Joint 69th Annual Southeastern / 55th Annual Northeastern Section Meeting - 2020

Paper No. 34-3
Presentation Time: 8:00 AM-12:00 PM

FLOW PATHS FOR FLOODING ON THE BACK-BARRIER OF SLAUGHTER BEACH, DELAWARE


MCKENNA, Thomas E., University of Delaware, Delaware Geological Survey, 257 Academy St, Newark, DE 19716

Coastal storms have caused nuisance and more significant flooding and road closures in the Town of Slaughter Beach, a community on Delaware Bay. Flooding occurs on the west side of Town (backside of an estuarine barrier), in swales in the barrier interior, and on two access roads between the Town and the mainland. In severe storms, flooding can also be from the Delaware Bay side of the barrier, but these events are not discussed here.
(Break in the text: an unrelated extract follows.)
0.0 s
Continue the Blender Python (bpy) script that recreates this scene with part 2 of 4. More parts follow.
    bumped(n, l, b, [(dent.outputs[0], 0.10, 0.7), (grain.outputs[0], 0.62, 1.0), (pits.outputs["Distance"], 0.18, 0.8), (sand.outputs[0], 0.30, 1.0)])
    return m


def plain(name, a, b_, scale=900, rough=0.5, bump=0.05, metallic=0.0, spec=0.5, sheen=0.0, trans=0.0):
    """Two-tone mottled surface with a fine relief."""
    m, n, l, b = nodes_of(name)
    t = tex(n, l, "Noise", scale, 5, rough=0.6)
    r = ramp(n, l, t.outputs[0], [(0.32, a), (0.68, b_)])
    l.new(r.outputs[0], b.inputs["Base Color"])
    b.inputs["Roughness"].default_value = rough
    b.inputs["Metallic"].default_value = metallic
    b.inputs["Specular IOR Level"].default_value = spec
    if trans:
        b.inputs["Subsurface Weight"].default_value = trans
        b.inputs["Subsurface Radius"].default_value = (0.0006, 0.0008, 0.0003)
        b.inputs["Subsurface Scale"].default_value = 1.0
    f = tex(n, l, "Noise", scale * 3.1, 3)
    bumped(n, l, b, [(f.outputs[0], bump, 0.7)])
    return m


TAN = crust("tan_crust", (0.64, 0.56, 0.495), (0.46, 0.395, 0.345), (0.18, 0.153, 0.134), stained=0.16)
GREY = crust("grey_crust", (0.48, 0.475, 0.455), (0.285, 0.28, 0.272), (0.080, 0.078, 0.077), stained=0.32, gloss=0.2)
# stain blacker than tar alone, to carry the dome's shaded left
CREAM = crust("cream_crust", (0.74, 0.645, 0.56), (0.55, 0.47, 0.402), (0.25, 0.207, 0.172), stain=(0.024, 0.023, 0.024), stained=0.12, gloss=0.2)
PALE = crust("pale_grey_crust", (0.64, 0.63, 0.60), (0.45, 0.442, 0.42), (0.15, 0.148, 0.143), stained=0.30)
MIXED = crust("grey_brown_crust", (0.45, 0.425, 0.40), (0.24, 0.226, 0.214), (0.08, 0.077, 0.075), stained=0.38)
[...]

While most flooding appears to be from tidal surge from the marsh and tidal channels, some could be from saturation overland flow that occurs when the water table rises to the land surface due to storm surges of rainfall events. Also, unmapped drainage pipes between the back-barrier marsh and the interior swale may be significant pathways for flooding. Anecdotal frequent flooding in the time period from 2012 to 2016 appears to be related to breaches in the barrier south of the Town in the Prime Hook National Wildlife Refuge. The breach was closed in 2016 and since that time flooding has been minimal. This study seeks to identify origins and flow paths for back-barrier flooding using existing data and literature and newly collected hydrologic data. Field methods include deploying sensors that measure water level, temperature, and salinity in tidal channels, on the marsh platform, on the back-barrier upland, and in groundwater wells. This methodology is excellent for looking at time series at a point but not for identifying spatial heterogeneity. The second method uses heat as a tracer to observe flow in space and time, simultaneously. During one day or seasonally, the water will be warmer than the land or vice-versa. Thermal contrasts in water from different sources or between water and land document flow paths. Areal and temporal thermal patterns are collected using thermal infrared and visual cameras attached to a helikite. Results will be shown from a deployment in winter 2019-2020.